You’ll be prompted to log in with your Salesforce admin credentials and grant permissions.
Watch for these common issues: - If you see “insufficient privileges,” log out of all Salesforce accounts and try again. - If you have SSO enabled, you may need to use an admin account that can bypass SSO.
Step 4: Configure What Data Gets Synced
This is where you decide what actually gets shared between platforms. Don’t just click “Sync All”—you’ll regret it.
Think about: - Which Salesforce objects should Showpad interact with? (Leads, Contacts, Opportunities—probably. Cases—maybe not.) - Should all users see the integration, or just the sales team? - Are you syncing activity (who viewed what), or just content access?
In Showpad: - Map Salesforce fields to the content or activity types you care about. - Set up rules for when to log activity (for example: only when content is shared externally).
In Salesforce: - Decide which page layouts get the Showpad widget (just Opportunities? Or everywhere?) - Set permissions so only relevant teams see the Showpad panel.
Pro tip: Keep it simple at first. The more objects and custom fields you sync, the more things can break (and the more Salesforce data you risk cluttering up).
Step 5: Add the Showpad Widget to Salesforce Layouts
Now let’s give your reps access to Showpad right inside Salesforce.
- Open Salesforce Setup.
- Navigate to Object Manager > (e.g., Opportunity) > Page Layouts.
- Edit the layout where you want Showpad to appear.
- Drag the Showpad widget (usually a Visualforce or Lightning component) onto the page.
- Save and assign the layout to your sales roles.
Test it out:
Open an Opportunity as a sales user. You should see a Showpad panel where you can browse, share, and log content.
If you don’t see it:
- Double-check user permissions.
- Make sure you added the widget to the right layout (and that the user profile matches).

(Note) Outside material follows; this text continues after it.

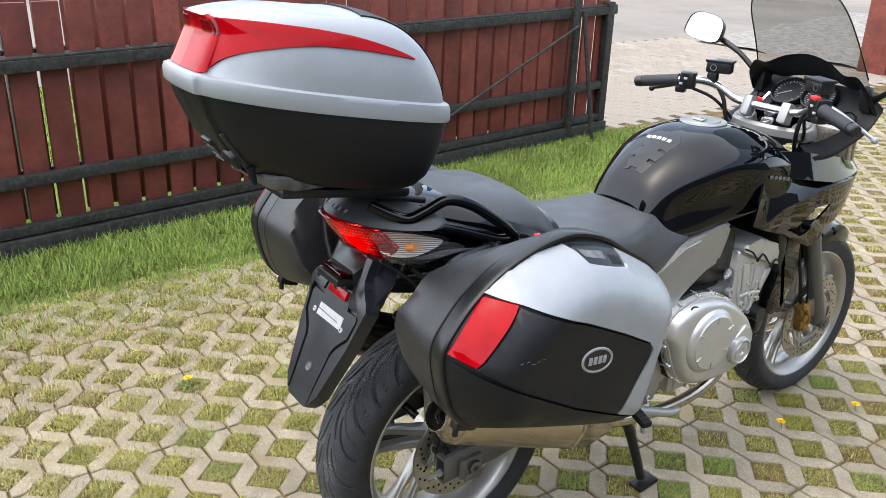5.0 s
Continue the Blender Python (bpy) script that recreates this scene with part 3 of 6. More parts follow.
def wheel(name, c, R, half, rim_r, rim_half, periods, fine, coarse, across, disc_r, sides, label, flip):
    bm = B()
    lathe(bm, [(-0.055, 0.0), (-0.055, 0.028), (-0.045, 0.045), (-0.02, 0.038), (0.02, 0.038), (0.045, 0.045), (0.055, 0.028), (0.055, 0.0)], c)
    hub = part(name, bm, RIM, bike, label)
    part("tyre", tyre_mesh(c, R, half, rim_r, rim_half, periods, fine, coarse, across, flip), RUBBER, hub, "black road tyre with curved grooves")
    bm = B()
    h, r = rim_half, rim_r
    lathe(bm, [(-h - 0.004, r + 0.010), (-h - 0.006, r + 0.004), (-h + 0.001, r - 0.006), (-h + 0.006, r - 0.010), (-h + 0.016, r - 0.016), (-0.014, r - 0.026),
               (0.014, r - 0.026), (h - 0.016, r - 0.016), (h - 0.006, r - 0.010), (h - 0.001, r - 0.006), (h + 0.006, r + 0.004), (h + 0.004, r + 0.010), (0, r + 0.004)], c, seg=96, closed_profile=True)
    part("rim", bm, RIM, hub)
    for k in range(5):
        a = 2 * math.pi * k / 5 + 0.35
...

- Sometimes browsers cache old layouts—try a hard refresh.
Step 6: Test the Integration (Don’t Skip!)
This is where most integrations go sideways. Don’t trust that “Success!” message—test the actual workflow with a real user.
Test Cases: - Can a rep share content from Salesforce and have it log automatically? - Do activities sync back to both systems? - Is the right content available (or is it showing random folders)? - Are permissions respected (no random users seeing confidential decks)?

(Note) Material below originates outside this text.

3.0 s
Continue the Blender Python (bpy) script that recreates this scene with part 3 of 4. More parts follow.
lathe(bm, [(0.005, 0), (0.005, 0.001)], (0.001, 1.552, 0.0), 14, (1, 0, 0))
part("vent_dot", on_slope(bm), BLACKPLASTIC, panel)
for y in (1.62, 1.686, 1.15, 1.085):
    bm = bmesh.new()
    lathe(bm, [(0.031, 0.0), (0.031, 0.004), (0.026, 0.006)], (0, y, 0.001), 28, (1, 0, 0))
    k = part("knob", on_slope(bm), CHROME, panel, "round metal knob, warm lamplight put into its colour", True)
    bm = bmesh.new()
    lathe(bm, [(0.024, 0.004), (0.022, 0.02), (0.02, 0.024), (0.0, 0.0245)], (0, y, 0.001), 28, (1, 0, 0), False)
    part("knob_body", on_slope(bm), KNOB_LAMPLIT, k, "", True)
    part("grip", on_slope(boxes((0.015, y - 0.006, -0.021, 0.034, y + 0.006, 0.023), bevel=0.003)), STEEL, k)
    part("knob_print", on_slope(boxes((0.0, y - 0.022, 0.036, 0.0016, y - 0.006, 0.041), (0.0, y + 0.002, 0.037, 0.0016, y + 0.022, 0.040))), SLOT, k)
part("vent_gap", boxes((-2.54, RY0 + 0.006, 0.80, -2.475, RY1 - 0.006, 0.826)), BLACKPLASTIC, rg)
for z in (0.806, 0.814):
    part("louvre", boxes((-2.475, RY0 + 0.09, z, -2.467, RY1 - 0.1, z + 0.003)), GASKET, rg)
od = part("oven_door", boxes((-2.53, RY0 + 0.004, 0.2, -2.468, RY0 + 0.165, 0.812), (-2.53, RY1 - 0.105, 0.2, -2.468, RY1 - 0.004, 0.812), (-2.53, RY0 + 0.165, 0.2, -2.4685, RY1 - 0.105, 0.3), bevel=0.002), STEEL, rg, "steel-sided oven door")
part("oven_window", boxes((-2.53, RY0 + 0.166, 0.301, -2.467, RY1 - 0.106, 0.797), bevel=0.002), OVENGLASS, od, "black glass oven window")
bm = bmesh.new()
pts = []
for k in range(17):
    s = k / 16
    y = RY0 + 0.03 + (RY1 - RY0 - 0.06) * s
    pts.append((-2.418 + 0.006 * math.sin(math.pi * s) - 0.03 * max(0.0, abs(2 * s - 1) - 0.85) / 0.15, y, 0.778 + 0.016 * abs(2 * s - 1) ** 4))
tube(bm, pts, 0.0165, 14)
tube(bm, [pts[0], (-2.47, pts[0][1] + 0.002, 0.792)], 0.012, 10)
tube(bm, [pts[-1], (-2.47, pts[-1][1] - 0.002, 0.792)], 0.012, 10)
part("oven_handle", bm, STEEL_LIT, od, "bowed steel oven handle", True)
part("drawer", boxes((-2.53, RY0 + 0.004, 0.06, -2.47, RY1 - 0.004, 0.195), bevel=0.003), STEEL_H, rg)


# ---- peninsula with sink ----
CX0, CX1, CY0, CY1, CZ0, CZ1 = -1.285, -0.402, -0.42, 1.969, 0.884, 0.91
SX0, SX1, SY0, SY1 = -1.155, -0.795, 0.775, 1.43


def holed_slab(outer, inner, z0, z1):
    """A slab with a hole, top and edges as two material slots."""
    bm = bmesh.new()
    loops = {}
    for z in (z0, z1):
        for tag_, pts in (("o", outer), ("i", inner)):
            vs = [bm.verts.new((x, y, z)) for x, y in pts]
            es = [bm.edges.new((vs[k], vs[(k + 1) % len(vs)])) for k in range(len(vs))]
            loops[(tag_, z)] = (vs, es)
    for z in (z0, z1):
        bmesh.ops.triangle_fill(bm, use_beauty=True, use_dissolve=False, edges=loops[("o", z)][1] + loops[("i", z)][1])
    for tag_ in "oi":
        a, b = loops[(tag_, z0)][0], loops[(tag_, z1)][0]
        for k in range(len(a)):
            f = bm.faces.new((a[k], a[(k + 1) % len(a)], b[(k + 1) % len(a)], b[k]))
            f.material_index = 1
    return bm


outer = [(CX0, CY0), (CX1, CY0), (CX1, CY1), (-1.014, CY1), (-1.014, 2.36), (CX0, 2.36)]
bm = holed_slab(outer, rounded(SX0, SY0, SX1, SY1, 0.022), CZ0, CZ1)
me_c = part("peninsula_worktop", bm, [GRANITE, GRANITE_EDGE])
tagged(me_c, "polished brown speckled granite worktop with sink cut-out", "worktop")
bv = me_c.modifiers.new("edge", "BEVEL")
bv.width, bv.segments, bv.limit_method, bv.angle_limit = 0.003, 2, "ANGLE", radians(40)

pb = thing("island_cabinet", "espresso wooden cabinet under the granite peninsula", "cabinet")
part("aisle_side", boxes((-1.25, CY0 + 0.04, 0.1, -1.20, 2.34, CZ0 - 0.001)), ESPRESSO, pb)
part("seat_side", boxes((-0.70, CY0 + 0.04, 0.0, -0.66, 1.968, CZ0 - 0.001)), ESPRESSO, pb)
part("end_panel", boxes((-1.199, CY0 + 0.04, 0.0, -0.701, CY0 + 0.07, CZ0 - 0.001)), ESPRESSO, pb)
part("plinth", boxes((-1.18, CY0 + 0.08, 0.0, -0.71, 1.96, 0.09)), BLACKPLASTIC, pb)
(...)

Get feedback from a couple of real salespeople, not just admins.
You’ll find weird edge cases—missing permissions, unexpected errors, or just UI confusion.
Step 7: Train Your Team (and Set Realistic Expectations)
Even a perfect integration won’t matter if no one uses it. Roll it out with a quick training session:
- Show how to share content from within Salesforce.
- Explain what activity gets tracked (and what doesn’t).
- Be honest: this won’t do everything. Reps still need to write good emails and follow up.
Pro tip:
Set a “pilot” period with a few reps before rolling out to everyone. Let them break things and give honest feedback.
What Works, What Doesn’t, and What to Ignore
What Works: - No more hunting for sales decks; reps can share content in a couple clicks. - Activity logging cuts down on “did you send that yet?” confusion. - Marketers see real data about which assets get used.
What Doesn’t: - It won’t fix bad data hygiene—if your Salesforce is a mess, the integration just copies the mess. - If adoption is low, no integration will magically change behavior. - The mobile experience is… fine, but don’t expect miracles.
What to Ignore: - Overly complex automation—start simple. - “AI-powered insights” unless you’ve got a huge pipeline and someone to actually look at the reports. - Any feature you have to force people to use. If your reps are finding workarounds, listen to them.
Summary: Keep It Simple, Iterate Often
You don’t need a consultant or a six-month project plan to get Showpad and Salesforce working together. The basics—content access, sharing, and activity logging—cover 90% of what most teams actually use. Start with the essentials, get feedback fast, and only add new features when people ask for them.
Most integrations fail because they’re too complicated or nobody actually uses them. Keep yours simple, make it useful, and let real users drive what comes next. That’s how you get closer to “seamless”—without losing your sanity.